If I say Sutherland’s is especially welcome, that’s no reflection of Fagerson. It is first because Sutherland has had to survive and recover from several injuries, one so severe that it was doubtful if he could ever even hobble on to a rugby field again, and second that he is a Hawick man, and as such a front-row successor of two all-time greats, Hugh McLeod, a Lion in 1955 and ’59, and Colin Deans, a Lion in 1983, and named as captain for the 1986 tour of South Africa that never was.

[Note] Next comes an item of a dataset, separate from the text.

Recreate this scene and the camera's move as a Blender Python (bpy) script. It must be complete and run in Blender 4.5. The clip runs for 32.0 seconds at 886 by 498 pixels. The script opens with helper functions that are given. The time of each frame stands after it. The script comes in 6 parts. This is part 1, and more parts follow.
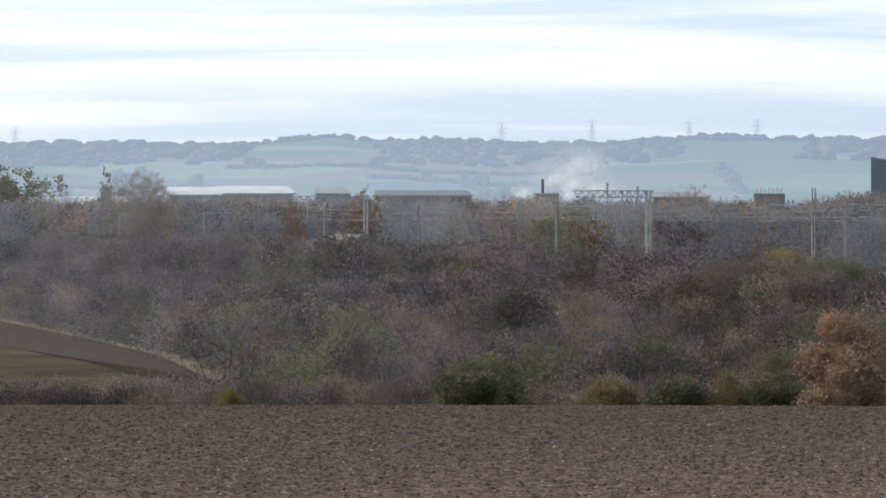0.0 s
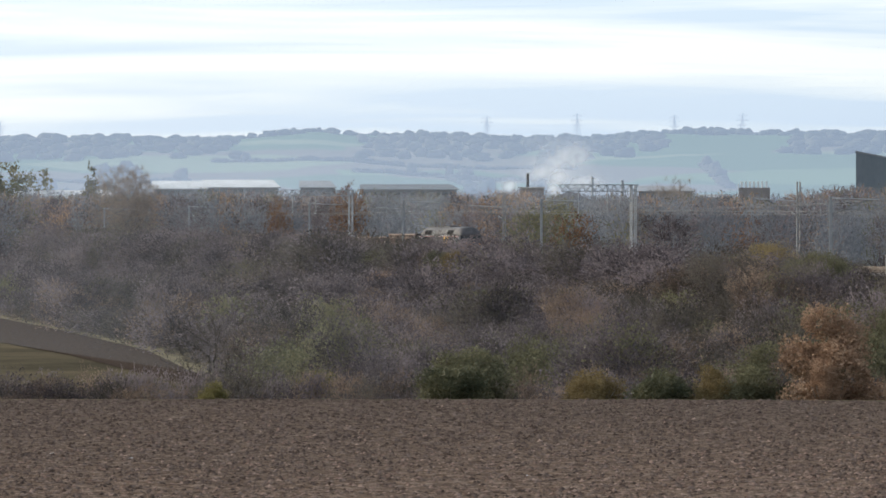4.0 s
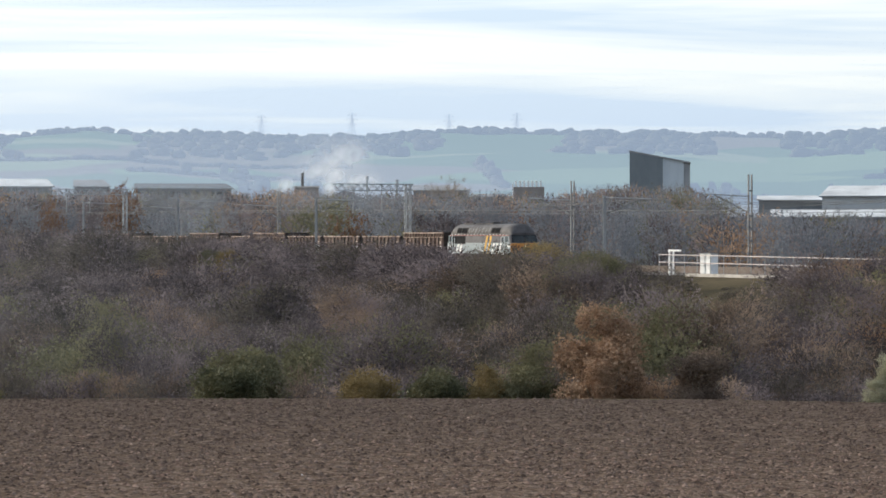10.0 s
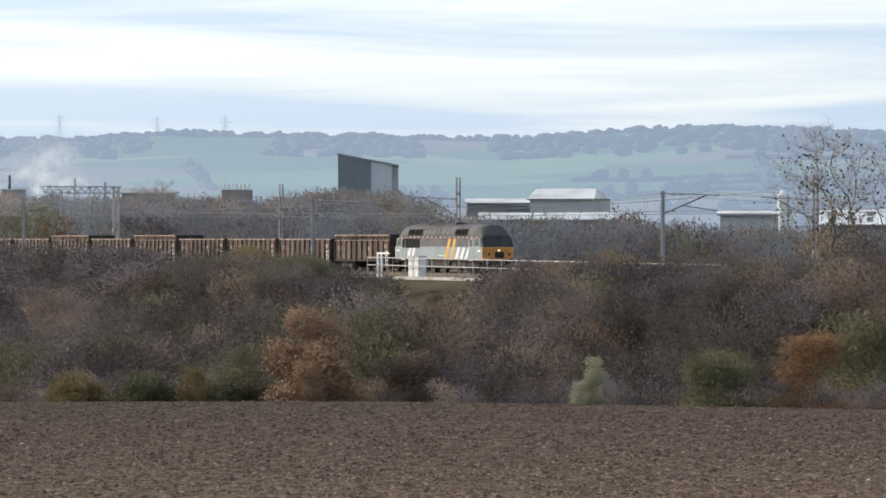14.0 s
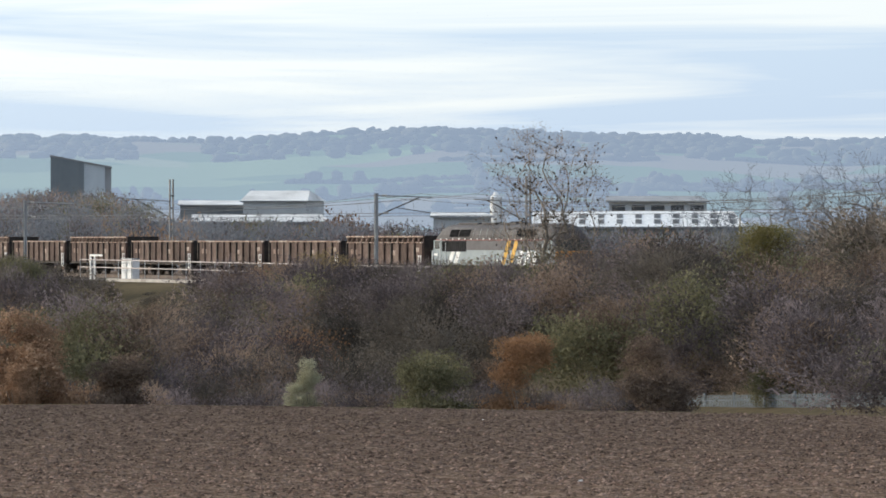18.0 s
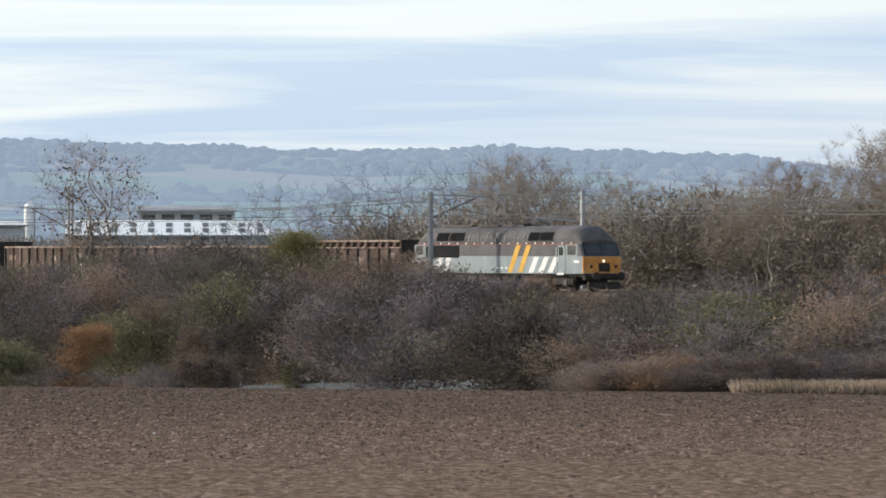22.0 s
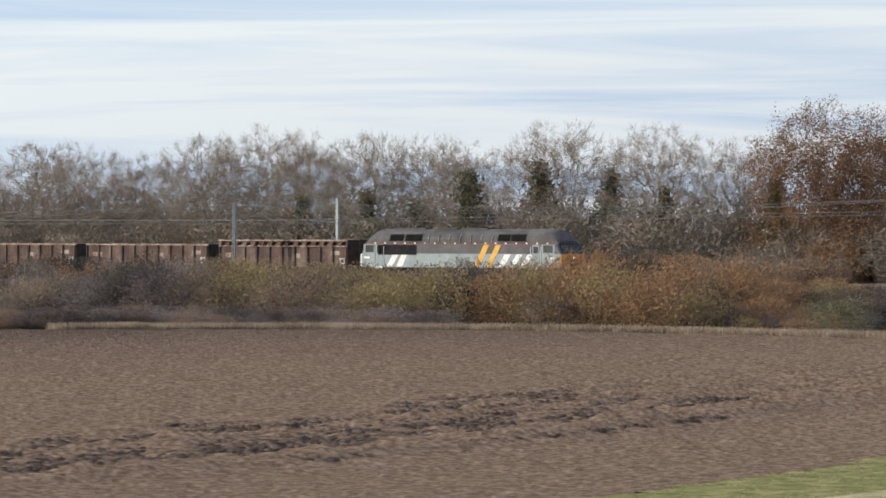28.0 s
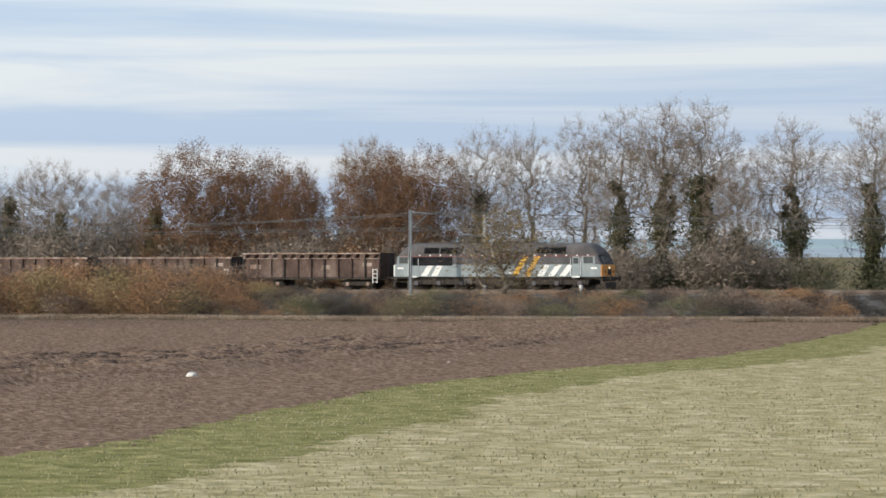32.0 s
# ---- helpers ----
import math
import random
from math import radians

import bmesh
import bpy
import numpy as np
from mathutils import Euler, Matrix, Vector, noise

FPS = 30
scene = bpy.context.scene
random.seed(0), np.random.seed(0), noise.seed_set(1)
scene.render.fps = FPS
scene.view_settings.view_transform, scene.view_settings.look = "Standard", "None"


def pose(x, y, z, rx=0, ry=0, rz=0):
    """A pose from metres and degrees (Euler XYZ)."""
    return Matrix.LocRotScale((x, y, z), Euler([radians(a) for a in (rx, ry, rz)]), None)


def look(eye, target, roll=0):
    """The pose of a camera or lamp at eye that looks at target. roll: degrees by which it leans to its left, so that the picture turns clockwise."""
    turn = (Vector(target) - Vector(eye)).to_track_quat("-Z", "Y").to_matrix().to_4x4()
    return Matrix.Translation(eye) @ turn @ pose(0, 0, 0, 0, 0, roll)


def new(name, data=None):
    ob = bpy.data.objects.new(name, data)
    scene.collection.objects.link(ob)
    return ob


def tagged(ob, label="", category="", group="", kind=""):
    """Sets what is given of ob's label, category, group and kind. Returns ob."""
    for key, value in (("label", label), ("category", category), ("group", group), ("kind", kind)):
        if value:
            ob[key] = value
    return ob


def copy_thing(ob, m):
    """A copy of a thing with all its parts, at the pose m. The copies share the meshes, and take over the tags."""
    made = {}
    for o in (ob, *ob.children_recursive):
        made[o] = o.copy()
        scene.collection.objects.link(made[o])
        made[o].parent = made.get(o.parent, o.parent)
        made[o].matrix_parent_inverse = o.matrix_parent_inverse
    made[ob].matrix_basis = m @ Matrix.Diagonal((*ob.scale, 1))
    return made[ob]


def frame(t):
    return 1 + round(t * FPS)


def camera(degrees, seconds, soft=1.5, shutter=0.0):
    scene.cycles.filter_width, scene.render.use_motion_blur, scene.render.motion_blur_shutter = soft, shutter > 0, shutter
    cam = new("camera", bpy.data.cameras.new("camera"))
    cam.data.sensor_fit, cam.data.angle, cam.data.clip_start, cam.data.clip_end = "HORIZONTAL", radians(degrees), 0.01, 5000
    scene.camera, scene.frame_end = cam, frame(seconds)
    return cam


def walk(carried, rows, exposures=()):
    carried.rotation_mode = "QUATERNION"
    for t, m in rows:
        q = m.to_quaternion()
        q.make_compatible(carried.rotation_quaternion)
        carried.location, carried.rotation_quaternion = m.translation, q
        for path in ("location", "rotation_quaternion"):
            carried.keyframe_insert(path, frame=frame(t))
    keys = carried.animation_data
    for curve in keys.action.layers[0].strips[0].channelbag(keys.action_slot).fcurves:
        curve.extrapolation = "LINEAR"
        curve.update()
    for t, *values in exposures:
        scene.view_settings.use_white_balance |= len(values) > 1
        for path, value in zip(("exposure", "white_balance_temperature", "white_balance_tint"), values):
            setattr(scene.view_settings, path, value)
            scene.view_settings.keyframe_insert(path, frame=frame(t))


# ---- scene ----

cam = camera(11.734, 32.0, soft=1.65, shutter=0.15)


def aim(x, y, z, az, el):
    """A camera pose from a place, a bearing (degrees from +x to +y) and a rise."""
    a, e = radians(az), radians(el)
    return look((x, y, z), (x + math.cos(a) * math.cos(e), y + math.sin(a) * math.cos(e), z + math.sin(e)))


PATH = [
    (0.0, 0.00, 0.00, 4.90, 165.332, -0.081),
    (0.5, 0.00, 0.00, 4.90, 165.343, -0.081),
    (1.0, 0.00, 0.00, 4.90, 165.343, -0.081),
    (1.5, 0.00, 0.00, 4.90, 165.339, -0.081),
    (2.0, 0.00, 0.00, 4.90, 165.339, -0.081),
    (2.5, 0.00, 0.00, 4.90, 165.361, -0.081),
    (4.5, 0.00, 0.00, 4.90, 164.929, -0.192),
    (5.0, 0.00, 0.00, 4.90, 164.698, -0.205),
    (5.5, 0.00, 0.00, 4.90, 164.576, -0.194),
    (6.0, 0.00, 0.00, 4.90, 164.340, -0.194),
    (6.5, 0.00, 0.00, 4.90, 164.074, -0.193),
    (7.0, 0.00, 0.00, 4.90, 163.854, -0.186),
    (7.5, 0.00, 0.00, 4.90, 163.730, -0.182),
    (8.0, 0.00, 0.00, 4.90, 163.603, -0.186),
    (8.5, 0.00, 0.00, 4.90, 163.397, -0.182),
    (9.0, 0.00, 0.00, 4.90, 162.972, -0.171),
    (9.5, 0.00, 0.00, 4.90, 162.634, -0.170),
    (10.0, 0.00, 0.00, 4.90, 162.141, -0.171),
    (10.5, 0.00, 0.00, 4.90, 161.657, -0.158),
    (11.0, 0.00, 0.00, 4.90, 161.012, -0.158),
    (11.5, 0.00, 0.00, 4.90, 160.478, -0.147),
    (12.0, 0.00, 0.00, 4.90, 160.010, -0.147),
    (12.5, 0.00, 0.00, 4.90, 159.677, -0.135),
    (13.0, 0.00, 0.00, 4.90, 159.275, -0.135),
    (13.5, 0.00, 0.00, 4.90, 158.756, -0.135),
    (14.0, 0.00, 0.00, 4.90, 158.268, -0.134),
    (14.5, 0.00, 0.00, 4.90, 157.805, -0.121),
    (16.5, 0.00, 0.00, 4.90, 156.144, -0.122),
    (17.0, 0.00, 0.00, 4.90, 155.602, -0.114),
    (17.5, 0.00, 0.00, 4.90, 155.032, -0.116),
    (18.0, 0.00, 0.00, 4.90, 154.462, -0.107),
    (18.5, 0.00, 0.00, 4.90, 153.933, -0.111),
    (19.0, 0.00, 0.00, 4.90, 153.358, -0.106),
    (19.5, 0.00, 0.00, 4.90, 152.759, -0.097),
    (20.0, 0.00, 0.00, 4.90, 152.006, -0.094),
    (20.5, 0.52, -0.13, 4.86, 151.172, -0.081),
    (21.0, 4.08, -2.01, 4.80, 150.303, -0.049),
    (21.5, 10.34, -5.75, 4.70, 149.295, -0.020),
    (22.0, 17.14, -10.25, 4.56, 148.143, 0.031),
    (22.5, 23.97, -14.81, 4.39, 147.135, 0.068),
    (23.0, 30.98, -19.31, 4.19, 146.217, 0.123),
    (23.5, 37.79, -23.65, 3.99, 145.340, 0.164),
    (24.0, 44.96, -28.33, 3.83, 144.473, 0.161),
    (24.5, 54.07, -34.55, 4.03, 143.657, 0.105),
    (26.5, 83.48, -68.76, 5.45, 138.048, -0.197),
    (27.0, 89.01, -81.61, 5.96, 135.937, -0.273),
    (27.5, 90.49, -97.09, 6.08, 133.017, -0.285),
    (28.0, 88.20, -113.24, 6.07, 129.762, -0.267),
    (28.5, 83.15, -129.13, 5.56, 126.593, -0.142),
    (29.0, 78.10, -145.30, 5.04, 123.500, 0.056),
    (29.5, 75.96, -160.21, 4.86, 121.071, 0.093),
    (30.0, 80.98, -174.30, 4.61, 119.593, 0.131),
    (30.5, 87.74, -185.21, 4.34, 118.569, 0.177),
    (31.0, 93.14, -192.70, 4.04, 117.709, 0.228),
    (31.5, 95.27, -196.21, 3.75, 116.799, 0.280),
    (32.0, 93.55, -195.56, 3.46, 115.283, 0.337),
]
walk(cam, [(t, aim(*row)) for t, *row in PATH])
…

I doubt if Gatland and his assistants set out with the intention of naming a nationally-balanced squad, but having one is surely a good thing. It means there is no dominating national group and no other with so few representatives that they may feel like poor relations. Gatland has always seemed a bit doubtful about players with a reputation for being difficult. Sam Warburton, his captain for both Wales and the Lions, has written of Gatland telling him that candidates for selection should be good people as well as good players. This is surely even more important this summer, given the restrictive conditions that Covid will impose on the touring party. The last weeks of the tour will be demanding for many since there is no provincial match after July 17. So a dozen or so players outside the Test squad will be required only for training and practice. There has to be a very strong squad spirit and sense of togetherness if some are not to be more than a little disgruntled.

At such times senior players who find themselves surplus to requirements for the Tests (always barring injuries to others) have a very important role to play.

Meanwhile, it’s good to have a Lions selection that even those of our fellow-Scots who are quick, and sometimes even eager, to feel hard done-by can approve. Questions may still hang over the tour, but for the moment at least the forecasts seems to be “set fair”.